February 3, 2026 at 9:03 PM
maybe i should go outside and take pictures, its a bring and sunny day... but i dont feel like showing my face to anyone, i dont feel like dressing up my vessel today... i feel like even if i make the effort to be pretty today, i'll stay ugly no matter what
February 3, 2026 at 6:17 PM
today is like yesterday and tomorrow will be like today
February 3, 2026 at 6:16 PM
why is everyone fleeing me? did i do something wrong?
February 3, 2026 at 1:45 AM
havent left my bedroom today but i took some bad pictures of my bedroom,,
February 3, 2026 at 12:18 AM
today today today
February 2, 2026 at 7:26 PM
one day im going to die in the snow and everything will be okay
February 2, 2026 at 7:07 PM
we are the love we give!!! not the love we receive!!!!!
February 2, 2026 at 7:45 AM
i thought a lot about mister stop sign today, maybe because its a full moon? i always associated him with the moon so...

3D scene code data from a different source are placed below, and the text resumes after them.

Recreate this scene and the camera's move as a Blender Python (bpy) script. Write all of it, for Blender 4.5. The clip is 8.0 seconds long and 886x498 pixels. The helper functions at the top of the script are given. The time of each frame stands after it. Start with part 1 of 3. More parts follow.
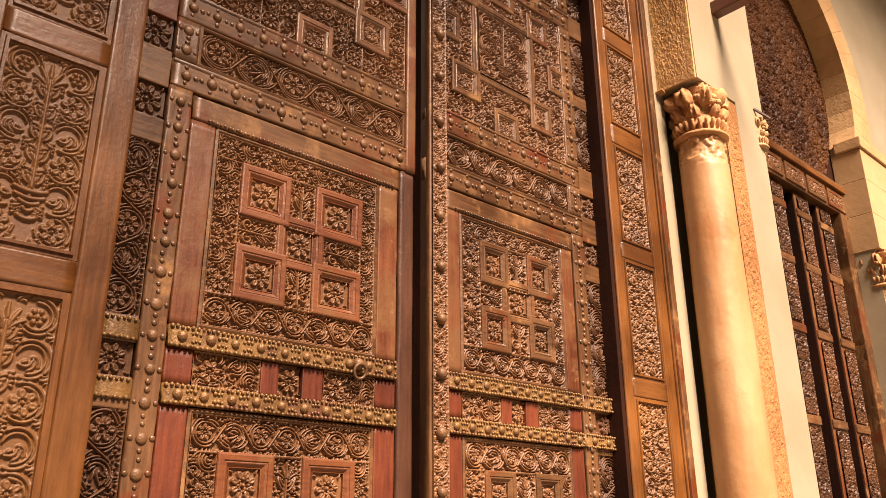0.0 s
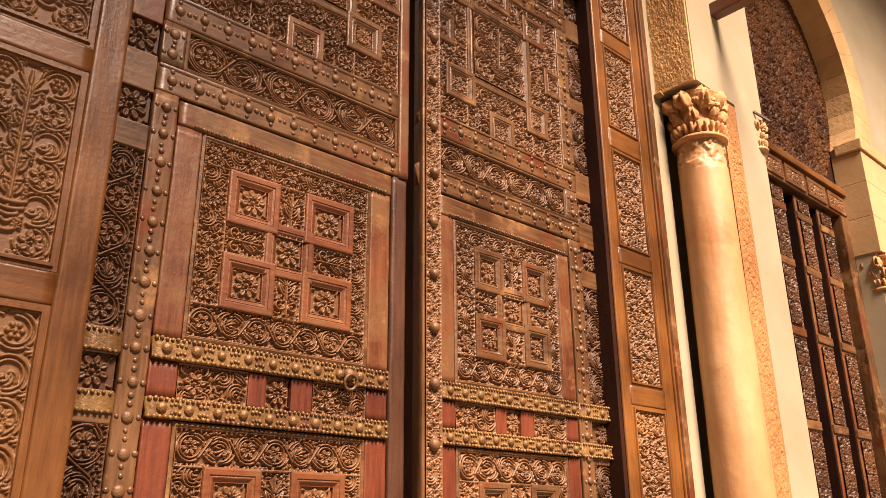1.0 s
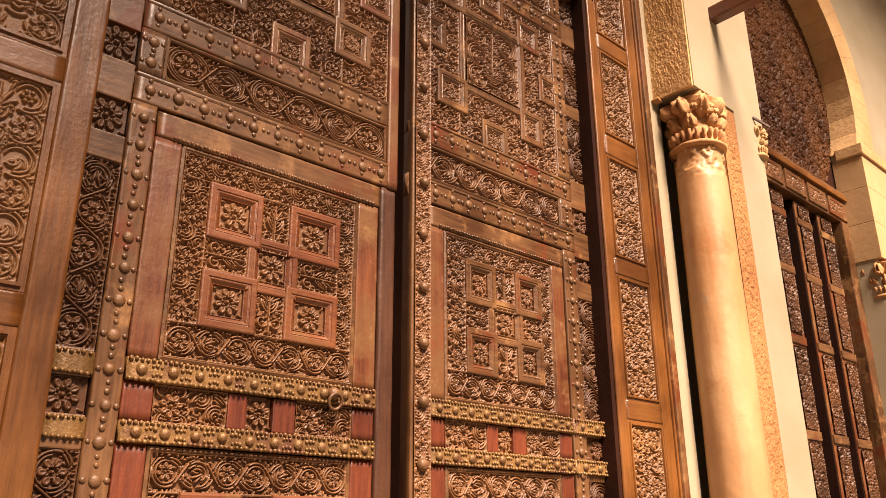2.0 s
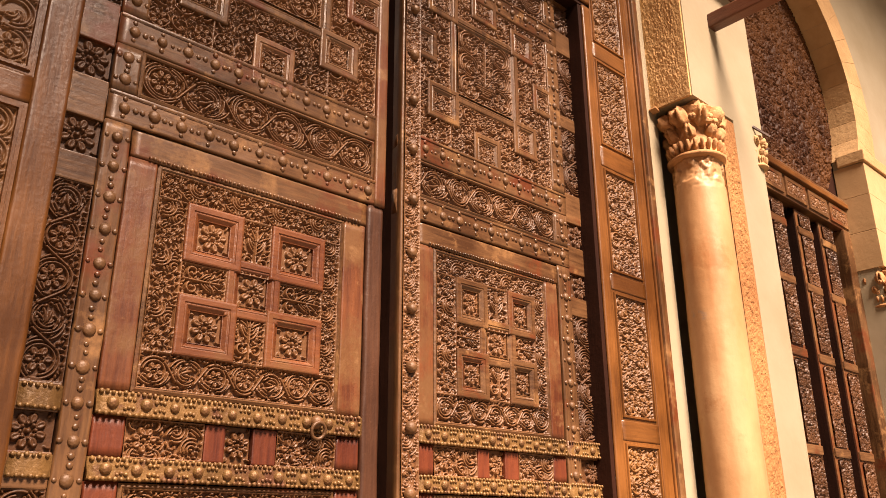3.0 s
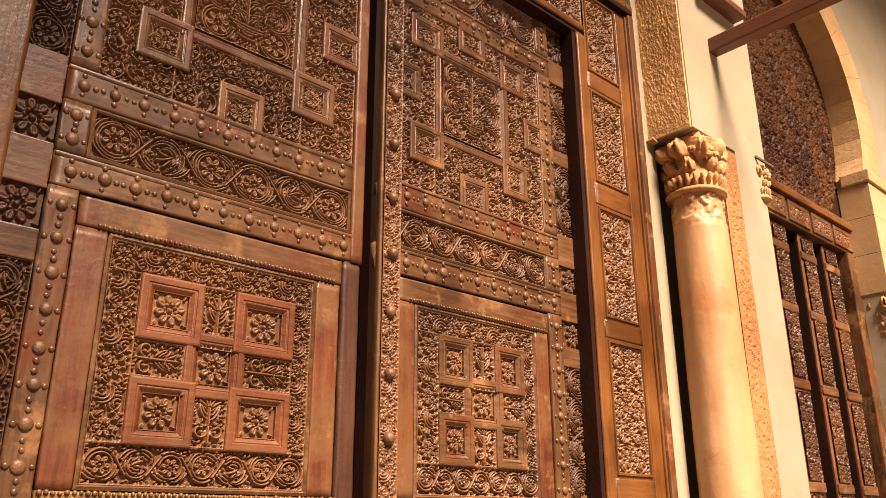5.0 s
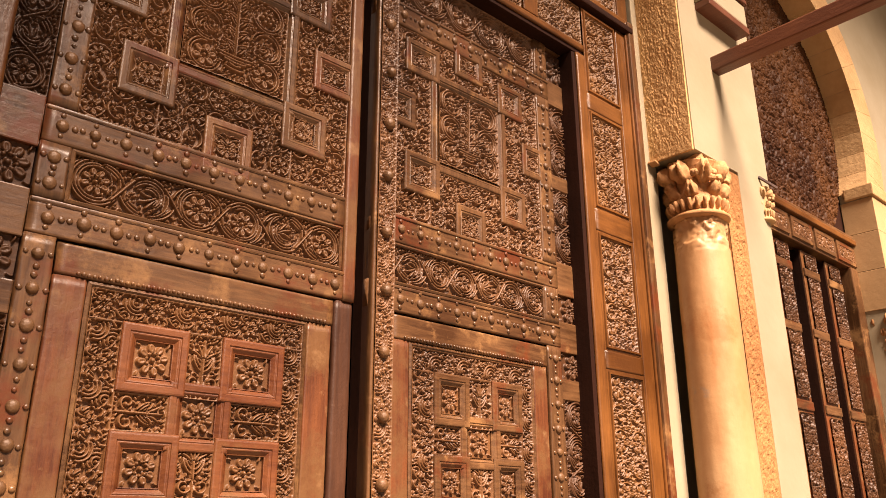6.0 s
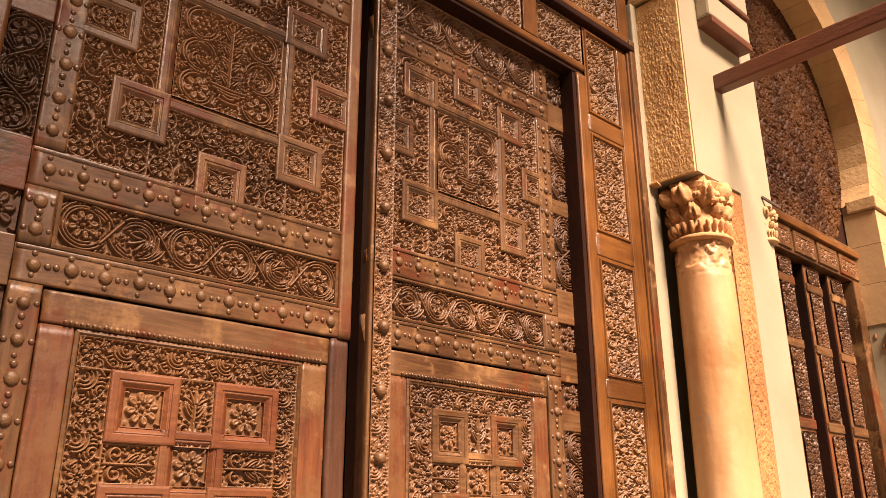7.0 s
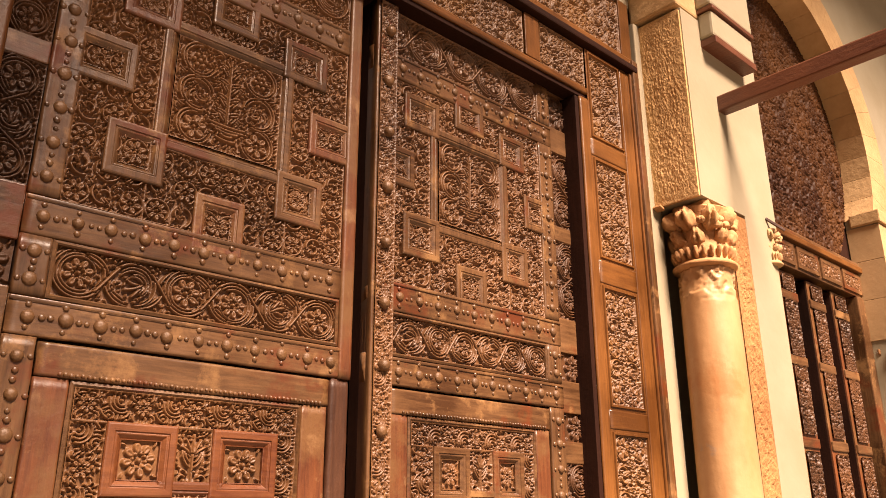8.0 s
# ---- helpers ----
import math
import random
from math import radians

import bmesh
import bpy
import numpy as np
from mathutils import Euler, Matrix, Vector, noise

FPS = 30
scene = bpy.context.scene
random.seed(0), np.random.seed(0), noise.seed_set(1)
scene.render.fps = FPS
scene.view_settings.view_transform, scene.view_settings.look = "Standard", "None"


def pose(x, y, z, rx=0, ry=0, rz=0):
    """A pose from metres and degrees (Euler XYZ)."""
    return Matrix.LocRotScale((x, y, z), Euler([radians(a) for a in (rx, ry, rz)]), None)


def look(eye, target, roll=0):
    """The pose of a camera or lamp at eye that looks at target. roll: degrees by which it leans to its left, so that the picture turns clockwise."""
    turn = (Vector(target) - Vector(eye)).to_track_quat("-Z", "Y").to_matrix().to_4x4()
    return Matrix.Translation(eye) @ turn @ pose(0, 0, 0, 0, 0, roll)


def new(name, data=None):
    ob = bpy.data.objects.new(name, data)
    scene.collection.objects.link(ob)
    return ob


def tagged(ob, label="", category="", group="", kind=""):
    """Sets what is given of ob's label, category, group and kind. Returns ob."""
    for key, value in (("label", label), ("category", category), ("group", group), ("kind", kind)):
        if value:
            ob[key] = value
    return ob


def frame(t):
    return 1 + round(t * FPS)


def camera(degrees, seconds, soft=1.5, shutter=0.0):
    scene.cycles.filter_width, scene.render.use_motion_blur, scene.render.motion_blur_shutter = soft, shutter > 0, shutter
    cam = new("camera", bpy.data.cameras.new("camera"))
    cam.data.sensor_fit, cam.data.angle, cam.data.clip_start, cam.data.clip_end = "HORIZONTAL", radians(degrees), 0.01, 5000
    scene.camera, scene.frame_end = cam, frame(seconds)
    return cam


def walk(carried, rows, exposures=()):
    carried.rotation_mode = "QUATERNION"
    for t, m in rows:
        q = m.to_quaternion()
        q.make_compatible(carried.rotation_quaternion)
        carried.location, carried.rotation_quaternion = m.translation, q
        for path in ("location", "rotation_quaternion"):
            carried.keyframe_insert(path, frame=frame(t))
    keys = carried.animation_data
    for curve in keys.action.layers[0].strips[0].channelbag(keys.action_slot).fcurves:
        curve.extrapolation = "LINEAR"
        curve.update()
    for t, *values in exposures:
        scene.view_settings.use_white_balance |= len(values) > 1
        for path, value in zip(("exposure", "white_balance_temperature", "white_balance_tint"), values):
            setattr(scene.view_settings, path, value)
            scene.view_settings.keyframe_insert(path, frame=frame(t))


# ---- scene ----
cam = camera(58.0, 8.0, soft=0.7)
PATH = [
    (0, (-1.865, -2.145, 0.777), (-0.59, -0.761, 1.454), -0.4),
    (0.5, (-1.84, -2.136, 0.797), (-0.565, -0.752, 1.475), -0.4),
    (1, (-1.817, -2.131, 0.822), (-0.542, -0.746, 1.498), -0.4),
    (1.5, (-1.784, -2.122, 0.856), (-0.509, -0.737, 1.531), -0.3),
    (3, (-1.674, -2.091, 0.995), (-0.399, -0.704, 1.668), -0.3),
    (3.5, (-1.639, -2.083, 1.058), (-0.364, -0.696, 1.727), -0.2),
    (4, (-1.604, -2.072, 1.131), (-0.327, -0.683, 1.796), -0.2),
    (4.5, (-1.579, -2.063, 1.192), (-0.301, -0.674, 1.854), -0.2),
    (6, (-1.515, -2.031, 1.41), (-0.235, -0.642, 2.066), -0.2),
    (6.5, (-1.507, -2.026, 1.475), (-0.225, -0.637, 2.129), -0.2),
    (7, (-1.503, -2.024, 1.546), (-0.22, -0.634, 2.194), -0.2),
    (7.5, (-1.504, -2.023, 1.612), (-0.22, -0.631, 2.257), -0.1),
    (8, (-1.508, -2.024, 1.678), (-0.224, -0.632, 2.321), -0.2),
]
walk(cam, [(t, look(eye, target, roll)) for t, eye, target, roll in PATH],
     exposures=[(0, 1.74, 7250, 26), (4, 1.76, 7250, 26), (8, 1.94, 7250, 26)])

# ---- light and exposure ----
SUN_EL, SUN_AZ = 51.0, -9.0          # height; degrees from straight out of the wall towards +x
world = bpy.data.worlds.new("sky")
scene.world = world
world.use_nodes = True
wn = world.node_tree.nodes
sky = wn.new("ShaderNodeTexSky")
sky.sky_type, sky.sun_disc = "NISHITA", False
sky.sun_elevation, sky.sun_rotation = radians(SUN_EL), radians(180 - SUN_AZ)
wn["Background"].inputs["Strength"].default_value = 0.005
world.node_tree.links.new(sky.outputs["Color"], wn["Background"].inputs["Color"])
sun = new("sun", bpy.data.lights.new("sun", "SUN"))
sun.data.energy, sun.data.angle, sun.data.color = 5.0, radians(21), (1.0, 0.86, 0.68)
_a, _e = radians(SUN_AZ), radians(SUN_EL)
sun.matrix_world = look((math.sin(_a) * math.cos(_e) * 20, -math.cos(_a) * math.cos(_e) * 20, math.sin(_e) * 20), (0, 0, 0))


# ---- materials ----
def material(name, dark, light, rough=0.55, gloss=None, metal=0.0, stretch=(9, 9, 1.2), fine=60.0, bump=0.25, spots=None, vary=0.25, blotch=2.2, grain=0.32, ramp=(0.36, 0.66)):
    """Two colours mixed by stretched grain and by broad blotches, with fine relief. spots: a third colour in patches."""
    m = bpy.data.materials.new(name)
    m.use_nodes = True
    t, lk = m.node_tree.nodes, m.node_tree.links.new
    b = t["Principled BSDF"]
    co = t.new("ShaderNodeTexCoord")
    mp = t.new("ShaderNodeMapping")
    mp.inputs["Scale"].default_value = stretch
    lk(co.outputs["Object"], mp.inputs["Vector"])
    g = t.new("ShaderNodeTexNoise")
    g.inputs["Scale"].default_value, g.inputs["Detail"].default_value, g.inputs["Roughness"].default_value = 5.0, 8.0, 0.65
    lk(mp.outputs["Vector"], g.inputs["Vector"])
    w = t.new("ShaderNodeTexNoise")
    w.inputs["Scale"].default_value, w.inputs["Detail"].default_value = blotch, 4.0
    lk(co.outputs["Object"], w.inputs["Vector"])
    add = t.new("ShaderNodeMath")
    add.operation = "MULTIPLY_ADD"
    add.inputs[1].default_value = grain
    lk(g.outputs["Fac"], add.inputs[0])
    half = t.new("ShaderNodeMath")
    half.operation = "MULTIPLY"
    half.inputs[1].default_value = 1 - grain
    lk(w.outputs["Fac"], half.inputs[0])
    lk(half.outputs[0], add.inputs[2])
    r = t.new("ShaderNodeValToRGB")
    r.color_ramp.elements[0].position, r.color_ramp.elements[1].position = ramp
    r.color_ramp.elements[0].color, r.color_ramp.elements[1].color = (*dark, 1), (*light, 1)
    lk(add.outputs[0], r.inputs["Fac"])
    col = r.outputs["Color"]
    for spots in ([spots] if spots and len(spots[0]) == 3 and not isinstance(spots[0][0], tuple) else spots or ()):
        s = t.new("ShaderNodeTexNoise")
        s.inputs["Scale"].default_value, s.inputs["Detail"].default_value, s.inputs["Roughness"].default_value = spots[1], 7.0, 0.7
        lk(co.outputs["Object"], s.inputs["Vector"])
        sr = t.new("ShaderNodeValToRGB")
        sr.color_ramp.elements[0].position, sr.color_ramp.elements[1].position = spots[2], spots[2] + 0.1
        lk(s.outputs["Fac"], sr.inputs["Fac"])
        mx = t.new("ShaderNodeMix")
        mx.data_type = "RGBA"
        mx.inputs["B"].default_value = (*spots[0], 1)
        lk(sr.outputs["Color"], mx.inputs["Factor"])
        lk(col, mx.inputs["A"])
        col = mx.outputs["Result"]
    if vary:
        oi = t.new("ShaderNodeObjectInfo")
        mr = t.new("ShaderNodeMapRange")
        mr.inputs["To Min"].default_value, mr.inputs["To Max"].default_value = 1 - vary, 1 + vary
        lk(oi.outputs["Random"], mr.inputs["Value"])
        hs = t.new("ShaderNodeHueSaturation")
        lk(mr.outputs["Result"], hs.inputs["Value"])
        lk(col, hs.inputs["Color"])
        col = hs.outputs["Color"]
    lk(col, b.inputs["Base Color"])
    rr = t.new("ShaderNodeMapRange")
    rr.inputs["To Min"].default_value, rr.inputs["To Max"].default_value = rough - 0.12, rough + 0.15
    lk(w.outputs["Fac"], rr.inputs["Value"])
    lk(rr.outputs["Result"], b.inputs["Roughness"])
    b.inputs["Metallic"].default_value = metal
    b.inputs["Specular IOR Level"].default_value = gloss or (0.6 if rough < 0.6 else 0.3)
    f = t.new("ShaderNodeTexNoise")
    f.inputs["Scale"].default_value, f.inputs["Detail"].default_value = fine, 5.0
    lk(co.outputs["Object"], f.inputs["Vector"])
    bs = t.new("ShaderNodeMath")
    lk(f.outputs["Fac"], bs.inputs[0])
    lk(g.outputs["Fac"], bs.inputs[1])
    bp = t.new("ShaderNodeBump")
    bp.inputs["Strength"].default_value, bp.inputs["Distance"].default_value = bump, 0.01
    lk(bs.outputs[0], bp.inputs["Height"])
    lk(bp.outputs["Normal"], b.inputs["Normal"])
    return m


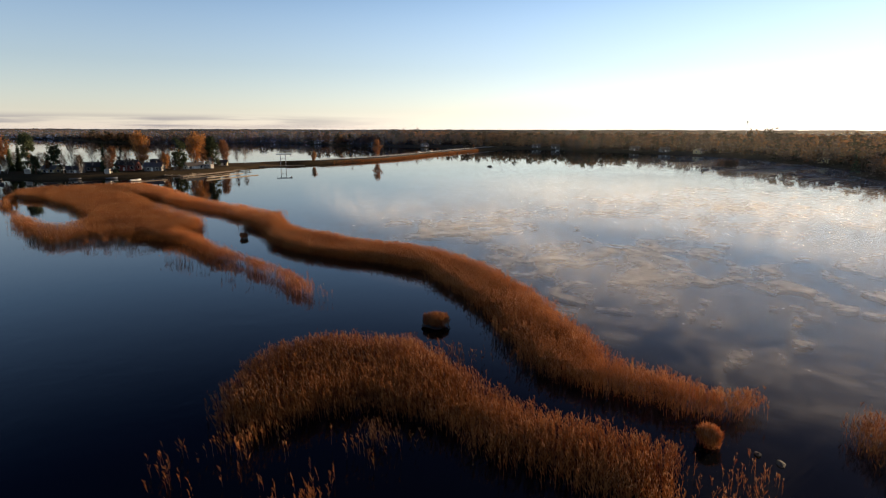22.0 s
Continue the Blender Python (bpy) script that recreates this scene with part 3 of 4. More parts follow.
reed_bed([("band", [(1.0, 37.5, 3.6), (-2, 30, 5), (-6.5, 21, 6)])], 20, "rust-brown reeds where the narrow bed widens towards the shore", 29)
reed_bed([("poly", SOUTH_BED)], 9.5, "broad rust-brown reed bed with an open pool near the shore", 9, wide=1.7, leaves=2, holes=[("poly", SOUTH_POOL)], ragged=2.2)
reed_bed([("blob", (-12, -4, 5, 2.2, 60))], 3, "thin grey reeds standing in the pool", 28, wide=1.4, clumps=0.45)
reed_bed([("band", [(-6.5, 36.5, 1.2), (-9, 33.5, 2), (-10.5, 29, 3)])], 20, "low reeds at the side of the bed", 13, clumps=0.4)
reed_bed([("blob", (8, 33, 6, 8, 20))], 7, "thin dark reeds along the bed's shaded edge", 24, clumps=0.5)
reed_bed([("band", [(14, 52, 2), (17.5, 64, 1.5), (21, 73, 1)])], 4, "sparse reeds standing in open water", 14, clumps=0.52)
reed_bed([("poly", ISLAND)], 30, "rust-brown reed island with a thinning shaded edge", 15)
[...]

mmh, i hope he's okay. i sometimes split on him, but deep down i still want to protect him, if he also wants that
February 2, 2026 at 1:59 AM
is the human body hot enough to bake cookies inside?
asking for a friend
February 1, 2026 at 10:26 PM
ive been feeling so so so lonely these days... where is my esoteric side i need to not be real right now!!!